My advice to team leaders is: Don’t be afraid to show your vulnerability, your humanity. It’s amazing how readily others respond when you allow people to see you with empathy. It opens employees’ porosity to the bigger message you’re trying to get across – the goals the team is trying to achieve.

Equally important is to structure a small, but significant first challenge that will move everyone on the team toward the eventual goal. It has to be something that every team member can contribute to and has a hand in designing. And it needs to be something that can be achieved quickly, ideally within 60-90 days.

In our work with a major automaker, we quickly realized that the relationship between the company’s district managers and its dealers was broken, with district managers maintaining a traditional command-and-control environment in which they interacted with dealers by issuing checklists and insisting they take product whether they needed it or not.

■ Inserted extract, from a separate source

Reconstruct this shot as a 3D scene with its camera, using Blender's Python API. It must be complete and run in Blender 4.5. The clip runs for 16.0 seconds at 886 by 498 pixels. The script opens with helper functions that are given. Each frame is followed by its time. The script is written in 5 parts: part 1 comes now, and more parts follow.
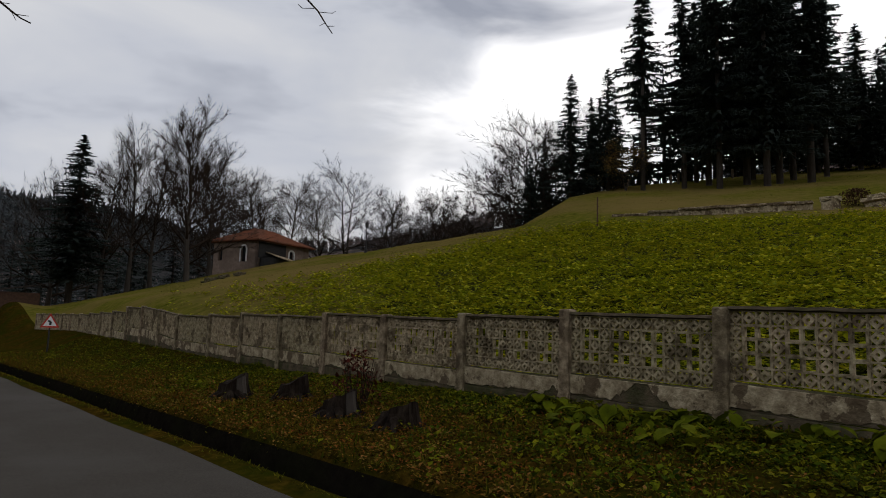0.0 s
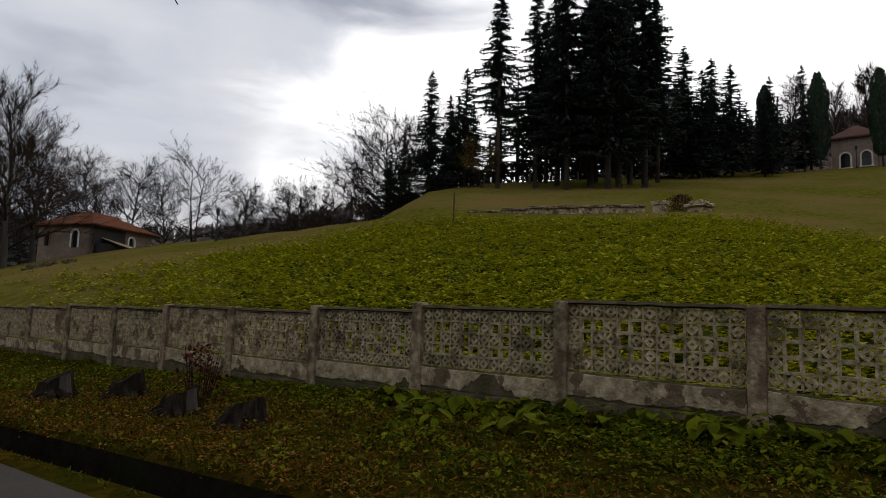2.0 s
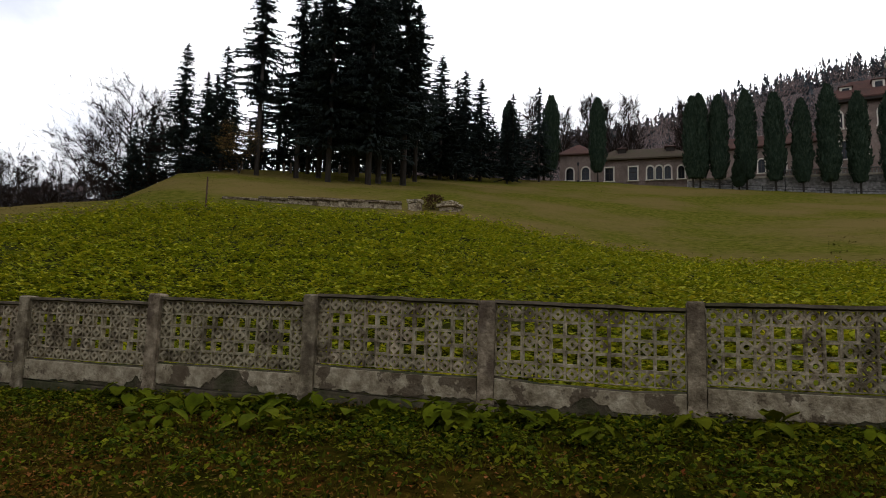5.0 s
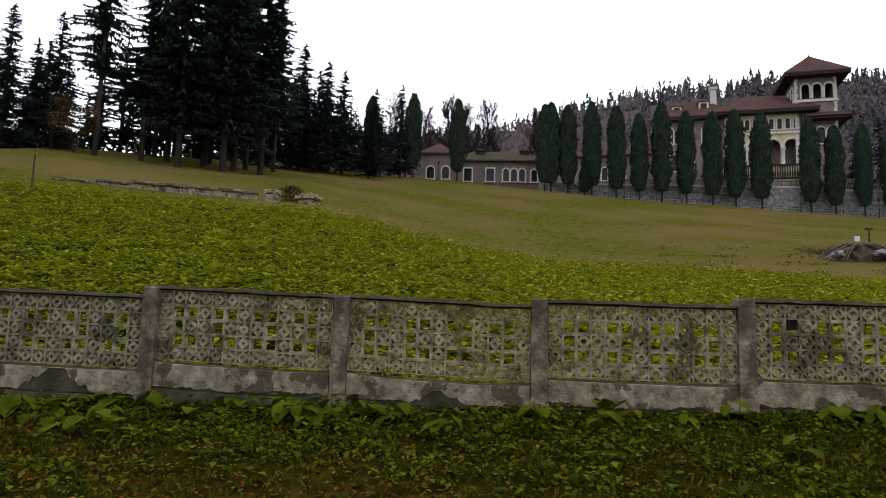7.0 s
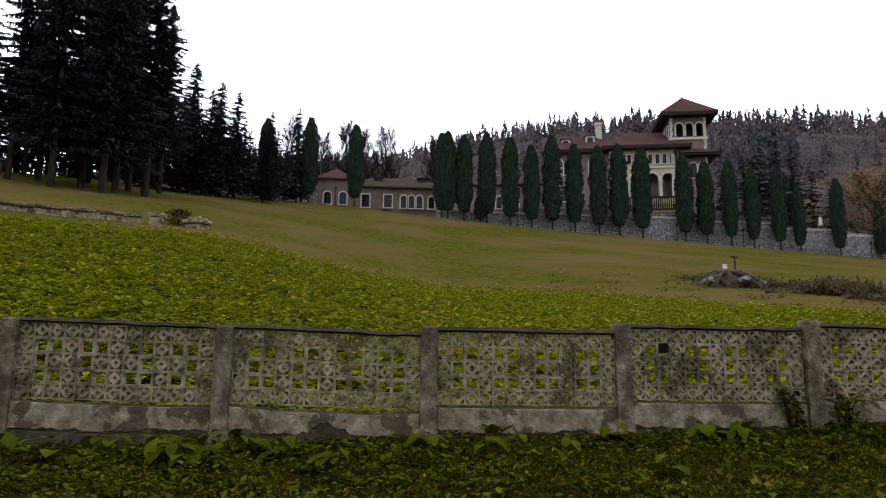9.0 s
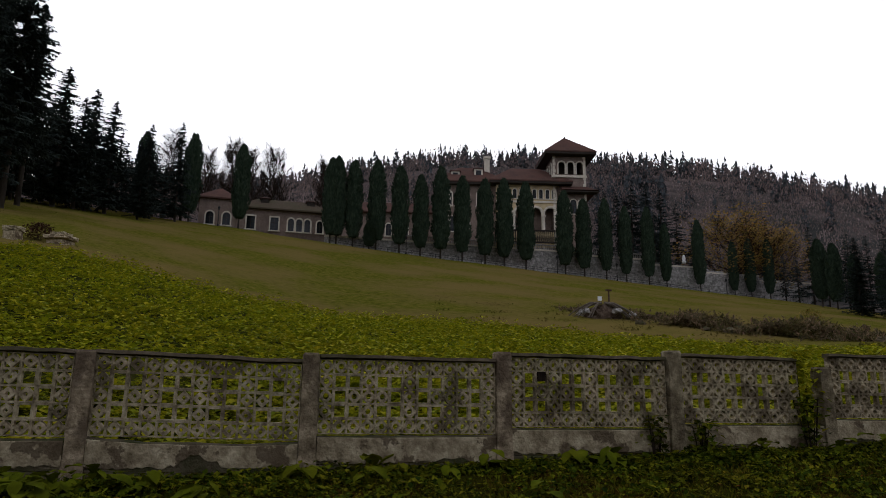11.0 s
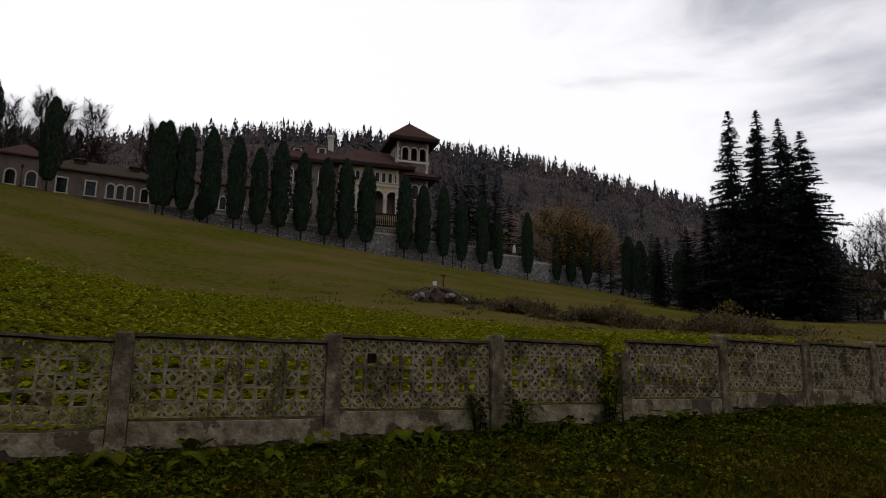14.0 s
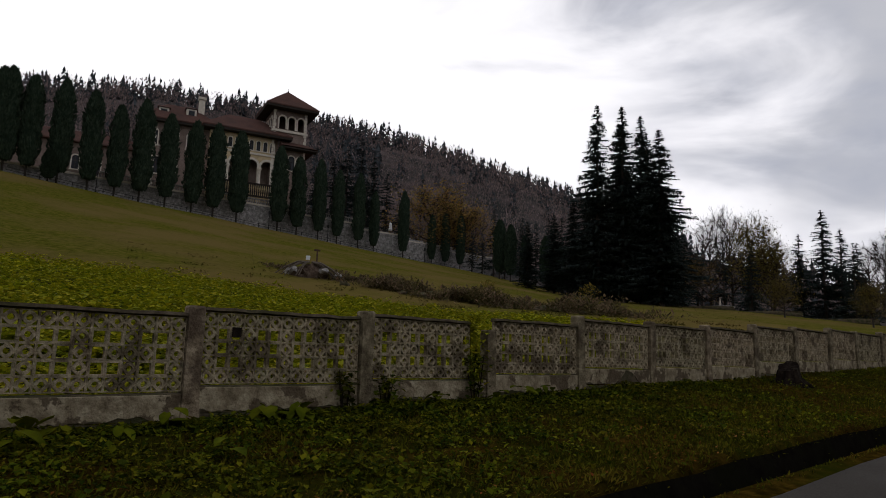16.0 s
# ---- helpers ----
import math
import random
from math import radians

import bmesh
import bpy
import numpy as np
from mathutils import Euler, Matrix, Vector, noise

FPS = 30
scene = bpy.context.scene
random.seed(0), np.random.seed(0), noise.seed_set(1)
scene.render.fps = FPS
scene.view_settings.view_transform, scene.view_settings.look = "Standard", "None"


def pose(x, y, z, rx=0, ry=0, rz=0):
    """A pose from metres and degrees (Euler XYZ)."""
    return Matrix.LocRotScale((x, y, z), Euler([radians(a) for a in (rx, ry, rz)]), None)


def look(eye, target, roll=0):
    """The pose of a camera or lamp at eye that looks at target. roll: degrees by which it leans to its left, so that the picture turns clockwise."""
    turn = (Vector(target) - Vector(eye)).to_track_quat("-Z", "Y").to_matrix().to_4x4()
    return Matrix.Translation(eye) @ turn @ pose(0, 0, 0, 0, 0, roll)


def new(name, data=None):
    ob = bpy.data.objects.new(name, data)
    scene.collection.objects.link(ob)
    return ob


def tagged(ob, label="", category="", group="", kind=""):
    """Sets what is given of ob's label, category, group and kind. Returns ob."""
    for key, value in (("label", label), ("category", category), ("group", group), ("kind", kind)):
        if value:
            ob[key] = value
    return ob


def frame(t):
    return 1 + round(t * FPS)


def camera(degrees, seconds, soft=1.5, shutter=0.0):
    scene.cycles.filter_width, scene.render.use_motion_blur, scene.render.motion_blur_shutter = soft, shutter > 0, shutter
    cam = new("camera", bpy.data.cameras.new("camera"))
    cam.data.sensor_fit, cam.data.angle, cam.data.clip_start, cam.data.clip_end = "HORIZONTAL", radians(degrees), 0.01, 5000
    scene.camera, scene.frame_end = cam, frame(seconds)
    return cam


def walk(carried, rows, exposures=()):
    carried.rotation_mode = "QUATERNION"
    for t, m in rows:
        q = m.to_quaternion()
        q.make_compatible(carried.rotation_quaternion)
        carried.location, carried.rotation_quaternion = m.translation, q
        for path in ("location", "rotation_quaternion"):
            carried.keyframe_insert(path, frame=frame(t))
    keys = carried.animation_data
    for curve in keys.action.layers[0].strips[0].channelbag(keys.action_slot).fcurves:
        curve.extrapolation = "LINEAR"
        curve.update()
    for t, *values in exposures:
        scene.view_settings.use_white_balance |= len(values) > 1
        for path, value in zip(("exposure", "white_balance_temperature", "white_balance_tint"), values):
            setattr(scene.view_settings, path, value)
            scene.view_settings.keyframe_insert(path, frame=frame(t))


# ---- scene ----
cam = camera(68.5, 16.0, soft=0.92)
PATH = [
    (0, (-0.478, -0.46, 1.089), (0.787, 1.07, 1.334), 1.8),
    (0.5, (-0.463, -0.463, 1.089), (0.879, 0.999, 1.336), 1.9),
    (1, (-0.439, -0.447, 1.095), (0.98, 0.941, 1.339), 2.1),
    (1.5, (-0.411, -0.446, 1.094), (1.088, 0.856, 1.329), 1.8),
    (2, (-0.419, -0.46, 1.095), (1.149, 0.76, 1.33), 1.7),
    (2.5, (-0.391, -0.455, 1.101), (1.246, 0.669, 1.336), 1.9),
    (3, (-0.393, -0.477, 1.102), (1.301, 0.56, 1.337), 2.1),
    (3.5, (-0.372, -0.483, 1.1), (1.382, 0.451, 1.334), 2.1),
    (4, (-0.362, -0.494, 1.108), (1.454, 0.313, 1.338), 2.1),
    (6.3, (-0.39, -0.546, 1.118), (1.572, -0.23, 1.341), 1.3),
    (6.5, (-0.377, -0.541, 1.112), (1.592, -0.265, 1.332), 1.5),
    (7, (-0.375, -0.557, 1.114), (1.606, -0.405, 1.342), 1.7),
    (7.5, (-0.379, -0.581, 1.12), (1.606, -0.53, 1.357), 1.5),
    (8, (-0.392, -0.599, 1.12), (1.592, -0.621, 1.375), 1.4),
    (8.5, (-0.392, -0.619, 1.126), (1.586, -0.708, 1.41), 1.0),
    (9, (-0.384, -0.633, 1.132), (1.585, -0.792, 1.446), 0.7),
    (9.5, (-0.375, -0.645, 1.133), (1.578, -0.891, 1.484), 0.9),
    (9.7, (-0.369, -0.645, 1.13), (1.576, -0.935, 1.493), 0.8),
    (12, (-0.397, -0.647, 1.135), (1.466, -1.254, 1.534), 1.0),
    (12.5, (-0.392, -0.651, 1.137), (1.449, -1.329, 1.529), 1.0),
    (13, (-0.408, -0.657, 1.133), (1.4, -1.424, 1.51), 1.1),
    (13.5, (-0.41, -0.664, 1.133), (1.357, -1.527, 1.496), 1.0),
    (14, (-0.403, -0.673, 1.132), (1.321, -1.623, 1.486), 1.0),
    (14.5, (-0.409, -0.681, 1.134), (1.268, -1.719, 1.47), 0.8),
    (15, (-0.417, -0.68, 1.13), (1.209, -1.798, 1.453), 1.1),
    (15.5, (-0.404, -0.698, 1.122), (1.17, -1.893, 1.431), 1.3),
    (16, (-0.389, -0.701, 1.127), (1.128, -1.971, 1.421), 1.7),
]
EXPOSURE = [(0, -1.17, 6500, 10), (2, -1.03, 6500, 10), (3, -0.94, 6500, 10), (4, -0.88, 6400, 10.5), (6.3, -0.28, 6000, 12.5), (7.5, -0.16, 5950, 13), (9.7, -0.5, 5950, 13), (11.8, -1.38, 6300, 13), (13, -1.56, 6350, 13), (16, -1.46, 6350, 13)]
walk(cam, [(t, look(eye, target, roll)) for t, eye, target, roll in PATH], EXPOSURE)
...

So we challenged 300 district managers to choose a single dealer and turn the relationship around.

The results exceeded even our expectations:

• The company earned the highest J.D. Power owner-satisfaction ratings of any American car company

• Customer satisfaction index scores more than doubled to 100% in eight out of 10 surveys

• Fewer repeat auto repairs were needed, increasing customer retention

• “Quick lead” (within five hours) response improved from 30% to 100%

• Market share shifted upward in pilot regions

• All regions have been directed to adopt “new way” behaviors by the end of 2014.

12 Another important part of launching a new team is getting team members to do something together that unleashes collaboration and innovation. I tend to stick to work-related tasks for the enormous satisfaction of working together on a win that counts, but a number of successful executives I know swear by going with something that puts everyone at ease.

For example, building the tallest tower possible using only stationery supplies (no fasteners). This will establish early on that it’s OK to share half-baked ideas and try new approaches as well as increasing the rapport between team members.

Even I have to admit it’s hilarious to watch a virtual team trying to do this using video software like Unify’s OpenScape, which let you see up to nine team members at once, Brady Bunch style – and it has the added benefit of getting the team familiar with using videoconferencing.